• Material:
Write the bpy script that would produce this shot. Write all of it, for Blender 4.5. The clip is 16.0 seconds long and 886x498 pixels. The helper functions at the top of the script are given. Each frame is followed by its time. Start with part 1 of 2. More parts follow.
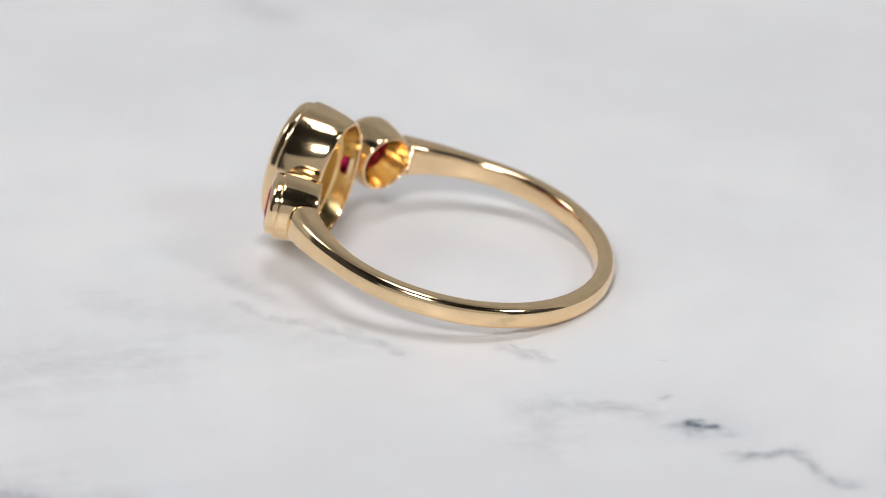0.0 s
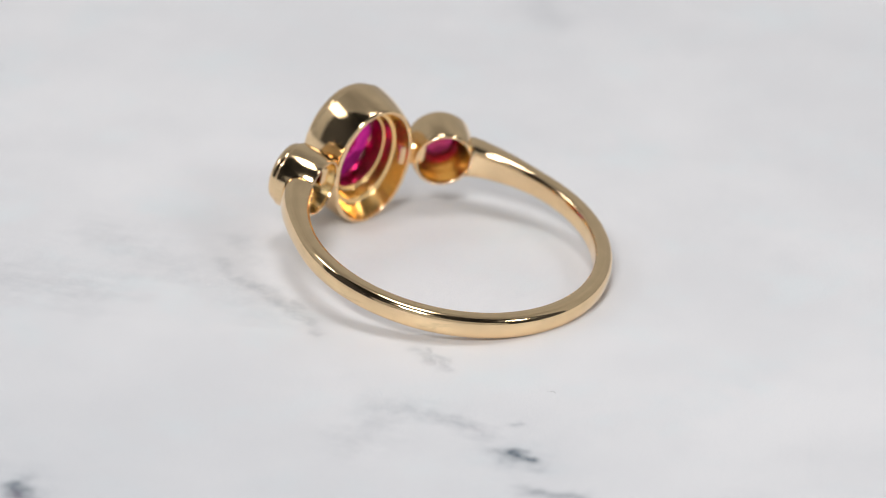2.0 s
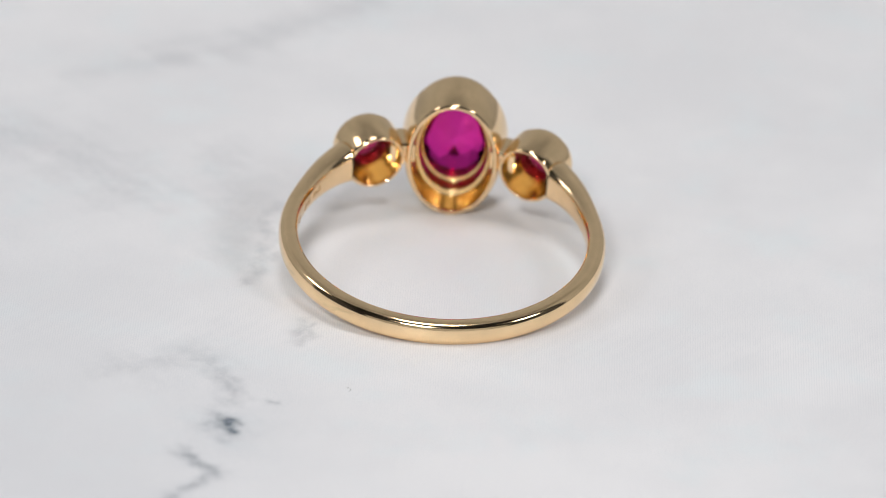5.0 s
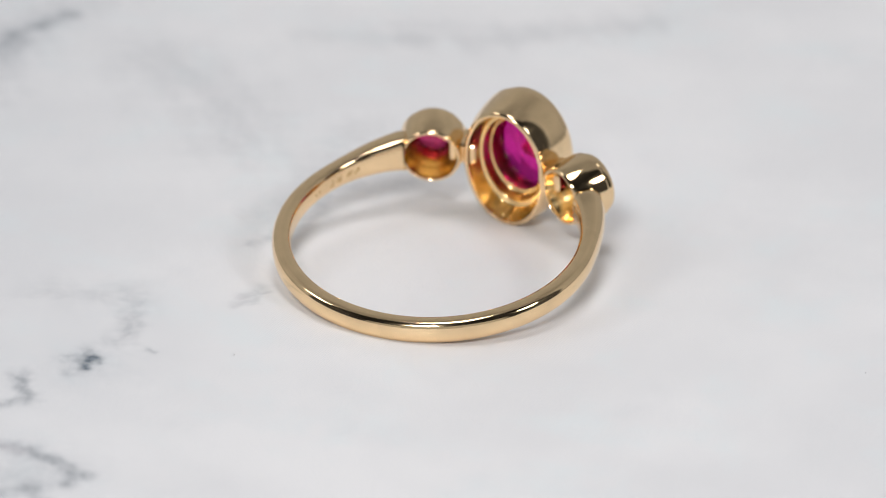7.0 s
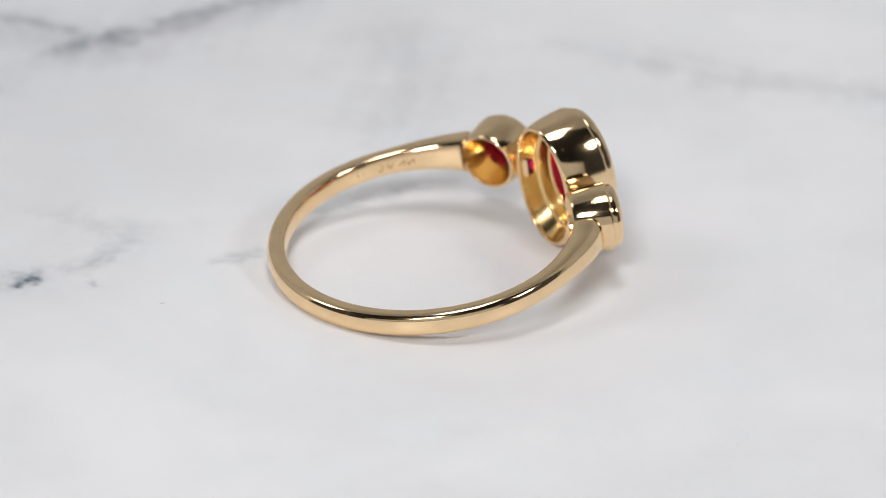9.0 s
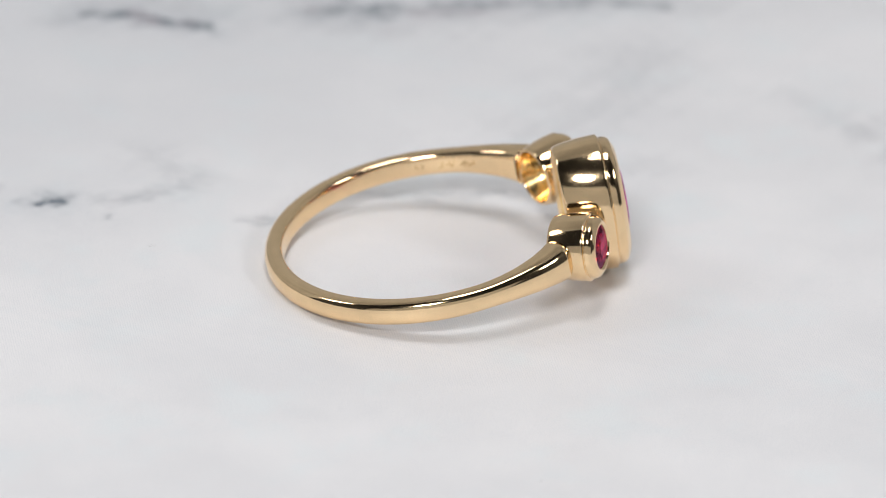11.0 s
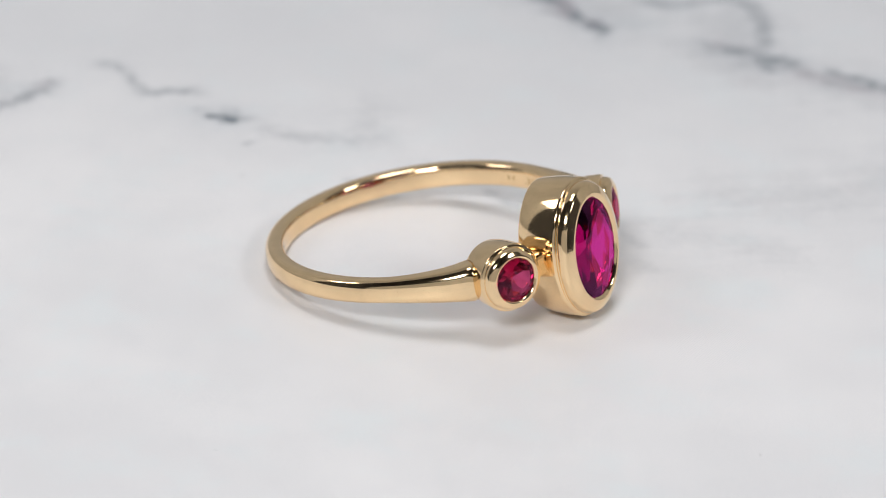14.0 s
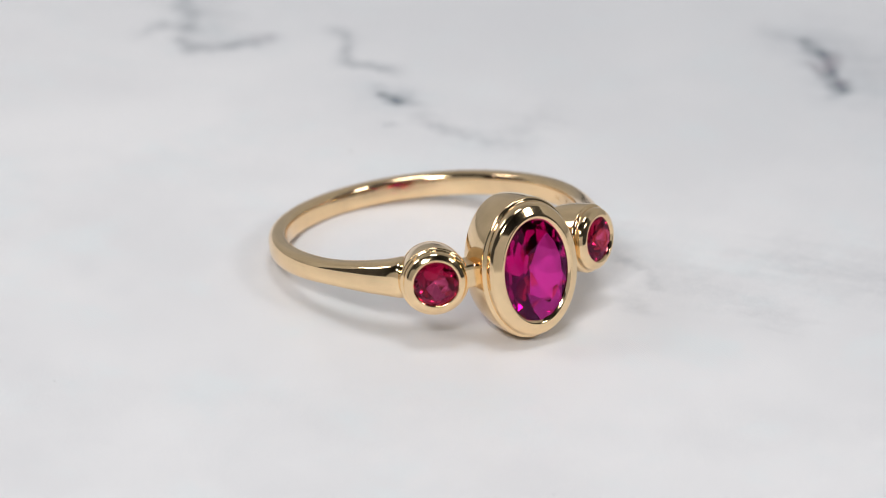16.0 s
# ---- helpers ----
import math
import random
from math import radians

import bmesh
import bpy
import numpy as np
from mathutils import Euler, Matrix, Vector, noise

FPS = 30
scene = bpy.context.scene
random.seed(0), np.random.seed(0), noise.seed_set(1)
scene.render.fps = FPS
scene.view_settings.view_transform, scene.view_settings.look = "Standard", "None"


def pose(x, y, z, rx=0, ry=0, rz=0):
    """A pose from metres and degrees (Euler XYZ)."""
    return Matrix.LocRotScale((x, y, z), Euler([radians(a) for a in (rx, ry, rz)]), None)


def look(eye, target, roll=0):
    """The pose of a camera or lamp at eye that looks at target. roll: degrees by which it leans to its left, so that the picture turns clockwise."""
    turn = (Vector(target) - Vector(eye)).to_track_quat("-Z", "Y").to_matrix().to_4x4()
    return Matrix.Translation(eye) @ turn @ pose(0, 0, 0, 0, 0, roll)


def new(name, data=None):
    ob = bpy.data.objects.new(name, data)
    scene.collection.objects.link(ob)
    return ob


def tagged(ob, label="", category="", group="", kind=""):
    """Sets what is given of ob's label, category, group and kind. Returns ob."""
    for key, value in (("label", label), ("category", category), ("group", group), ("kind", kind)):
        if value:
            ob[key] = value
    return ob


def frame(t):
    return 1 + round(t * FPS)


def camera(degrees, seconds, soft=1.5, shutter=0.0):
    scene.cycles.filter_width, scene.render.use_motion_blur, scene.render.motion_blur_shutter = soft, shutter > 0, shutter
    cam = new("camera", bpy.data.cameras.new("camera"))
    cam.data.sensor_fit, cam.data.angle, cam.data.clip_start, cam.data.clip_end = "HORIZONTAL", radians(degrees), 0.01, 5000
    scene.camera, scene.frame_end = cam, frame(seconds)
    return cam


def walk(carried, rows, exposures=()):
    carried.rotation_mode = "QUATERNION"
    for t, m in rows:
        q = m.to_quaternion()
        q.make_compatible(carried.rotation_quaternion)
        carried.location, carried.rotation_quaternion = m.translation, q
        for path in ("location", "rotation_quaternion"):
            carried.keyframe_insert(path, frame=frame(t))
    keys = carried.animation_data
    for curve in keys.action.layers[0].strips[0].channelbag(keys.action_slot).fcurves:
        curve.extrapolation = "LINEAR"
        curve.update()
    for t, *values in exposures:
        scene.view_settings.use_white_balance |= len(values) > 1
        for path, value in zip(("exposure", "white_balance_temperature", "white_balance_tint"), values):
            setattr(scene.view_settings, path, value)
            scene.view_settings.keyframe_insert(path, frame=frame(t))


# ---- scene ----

MM = 0.001
EYE = (0.000000, -0.363068, 0.173315)
AIM = (0.0001725, 0.0004700, 0.0011648)

# ---- camera: it stands still on its tripod ----
cam = camera(7.314, 16.0, soft=0.95)
cam.data.dof.use_dof = True
cam.data.dof.focus_distance = 0.3942
cam.data.dof.aperture_fstop = 43.0
STAND = look(EYE, AIM, 2.321)
walk(cam, [(0.0, STAND), (16.0, STAND)])

# ---- light ----
scene.view_settings.exposure = 0.10
world = bpy.data.worlds.new("studio")
scene.world = world
world.use_nodes = True
world.node_tree.nodes["Background"].inputs[0].default_value = (0.93, 0.96, 1.0, 1)
world.node_tree.nodes["Background"].inputs[1].default_value = 0.5


def softbox(name, eye, target, width, height, watts, colour=(1, 1, 1)):
    data = bpy.data.lights.new(name, "AREA")
    data.shape, data.size, data.size_y = "RECTANGLE", width, height
    data.energy, data.color = watts, colour
    ob = new(name, data)
    ob.matrix_world = look(eye, target)
    return ob


softbox("overhead_lamp", (0.0, -0.04, 0.62), (0, -0.04, 0), 0.17, 0.18, 1.0)
softbox("side_lamp", (0.38, -0.20, 0.34), (0, 0, 0), 0.10, 0.10, 0.44)
softbox("front_lamp", (-0.10, -0.46, 0.40), (0, 0, 0), 0.15, 0.09, 1.62)
softbox("side_lamp", (-0.40, 0.02, 0.37), (0, 0, 0), 0.12, 0.12, 0.27)


# ---- materials ----
class Nodes:
    """A small helper to write node trees in few lines."""

    def __init__(self, name):
        self.mat = bpy.data.materials.new(name)
        self.mat.use_nodes = True
        self.tree = self.mat.node_tree
        self.bsdf = self.tree.nodes["Principled BSDF"]
        self.out = self.tree.nodes["Material Output"]

    def put(self, socket, value):
        if isinstance(value, bpy.types.NodeSocket):
            self.tree.links.new(value, socket)
        else:
            socket.default_value = value

    def node(self, kind, *values, **settings):
        n = self.tree.nodes.new(kind)
        if "operation" in settings:
            n.operation = settings["operation"]
        if "use_clamp" in settings:
            n.use_clamp = settings["use_clamp"]
        if "data_type" in settings:
            n.data_type, n.blend_type = settings["data_type"], settings["blend_type"]
        if "feature" in settings:
            n.voronoi_dimensions, n.feature = settings["voronoi_dimensions"], settings["feature"]
        if "attribute_name" in settings:
            n.attribute_name = settings["attribute_name"]
        for k, v in enumerate(values):
            if v is not None:
                self.put(n.inputs[k], v)
        return n

    def math(self, op, a, b=0.0, clamp=False):
        return self.node("ShaderNodeMath", a, b, operation=op, use_clamp=clamp).outputs[0]

    def vec(self, op, a, b=(0, 0, 0)):
        n = self.node("ShaderNodeVectorMath", a, b, operation=op)
        return n.outputs["Value"] if op in ("DOT_PRODUCT", "LENGTH", "DISTANCE") else n.outputs["Vector"]

    def scale(self, a, f):
        n = self.node("ShaderNodeVectorMath", a, operation="SCALE")
        self.put(n.inputs["Scale"], f)
        return n.outputs["Vector"]

    def noise(self, vector, scale, detail=4.0, rough=0.55, colour=False):
        n = self.node("ShaderNodeTexNoise")
        self.put(n.inputs["Vector"], vector)
        n.inputs["Scale"].default_value, n.inputs["Detail"].default_value = scale, detail
        n.inputs["Roughness"].default_value = rough
        return n.outputs["Color" if colour else "Fac"]

    def span(self, value, a, b, c=0.0, d=1.0):
        n = self.node("ShaderNodeMapRange", value, a, b, c, d)
        n.interpolation_type = "SMOOTHSTEP"
        return n.outputs[0]

    def mix(self, fac, a, b, blend="MIX"):
        n = self.node("ShaderNodeMix", data_type="RGBA", blend_type=blend)
        self.put(n.inputs["Factor"], fac)
        for socket, value in ((n.inputs[6], a), (n.inputs[7], b)):
            self.put(socket, value)
        return n.outputs[2]

    def bump(self, height, strength, distance):
        n = self.node("ShaderNodeBump")
        n.inputs["Strength"].default_value, n.inputs["Distance"].default_value = strength, distance
        self.put(n.inputs["Height"], height)
        self.put(self.bsdf.inputs["Normal"], n.outputs[0])

    def place(self):
        return self.node("ShaderNodeTexCoord").outputs["Object"]


def gold_material(name, colour, rough):
    m = Nodes(name)
    p = m.place()
    blotch = m.noise(p, 900.0, 3.0)
    fine = m.noise(p, 9000.0, 2.0)
    deep = tuple(0.93 * c for c in colour)
    m.put(m.bsdf.inputs["Base Color"], m.mix(m.span(blotch, 0.3, 0.7), (*deep, 1), (*colour, 1)))
    m.bsdf.inputs["Metallic"].default_value = 1.0
    dusty = m.math("MULTIPLY", m.span(m.noise(p, 14000.0, 1.0), 0.76, 0.80), 0.4)
    worn = m.math("ADD", m.math("MULTIPLY", m.span(fine, 0.45, 0.75), 0.05), rough)
    m.put(m.bsdf.inputs["Roughness"], m.math("ADD", worn, dusty))
    m.bump(m.math("ADD", blotch, m.math("MULTIPLY", fine, 0.08)), 0.05, 0.00006)
    return m.mat


def gem_material(name, colour, ior):
    m = Nodes(name)
    glass = m.node("ShaderNodeBsdfGlass")
    glass.inputs["Color"].default_value = (*colour, 1)
    glass.inputs["Roughness"].default_value = 0.0
    glass.inputs["IOR"].default_value = ior
    m.put(m.out.inputs["Surface"], glass.outputs[0])
    return m.mat


GOLD = gold_material("polished_yellow_gold", (0.98, 0.725, 0.43), 0.09)
GOLD_INSIDE = gold_material("inner_yellow_gold", (0.97, 0.69, 0.32), 0.18)
GOLD_MARK = gold_material("engraved_gold", (0.52, 0.33, 0.14), 0.35)
GEM = gem_material("magenta_gem", (0.87, 0.19, 0.62), 1.76)
GEM_SIDE = gem_material("rose_gem", (0.80, 0.27, 0.46), 1.74)

# Veins of the printed marble, in millimetres from the turntable's axis: points, half width, darkness.
VEINS = []


def vein(width, dark, *points):
    VEINS.append((width, dark, points))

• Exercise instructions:
Starting at the line that holds "for key, value", copy each line exactly and stop after the line that holds "for path, value".

• Answer to this task:
    for key, value in (("label", label), ("category", category), ("group", group), ("kind", kind)):
        if value:
            ob[key] = value
    return ob


def frame(t):
    return 1 + round(t * FPS)


def camera(degrees, seconds, soft=1.5, shutter=0.0):
    scene.cycles.filter_width, scene.render.use_motion_blur, scene.render.motion_blur_shutter = soft, shutter > 0, shutter
    cam = new("camera", bpy.data.cameras.new("camera"))
    cam.data.sensor_fit, cam.data.angle, cam.data.clip_start, cam.data.clip_end = "HORIZONTAL", radians(degrees), 0.01, 5000
    scene.camera, scene.frame_end = cam, frame(seconds)
    return cam


def walk(carried, rows, exposures=()):
    carried.rotation_mode = "QUATERNION"
    for t, m in rows:
        q = m.to_quaternion()
        q.make_compatible(carried.rotation_quaternion)
        carried.location, carried.rotation_quaternion = m.translation, q
        for path in ("location", "rotation_quaternion"):
            carried.keyframe_insert(path, frame=frame(t))
    keys = carried.animation_data
    for curve in keys.action.layers[0].strips[0].channelbag(keys.action_slot).fcurves:
        curve.extrapolation = "LINEAR"
        curve.update()
    for t, *values in exposures:
        scene.view_settings.use_white_balance |= len(values) > 1
        for path, value in zip(("exposure", "white_balance_temperature", "white_balance_tint"), values):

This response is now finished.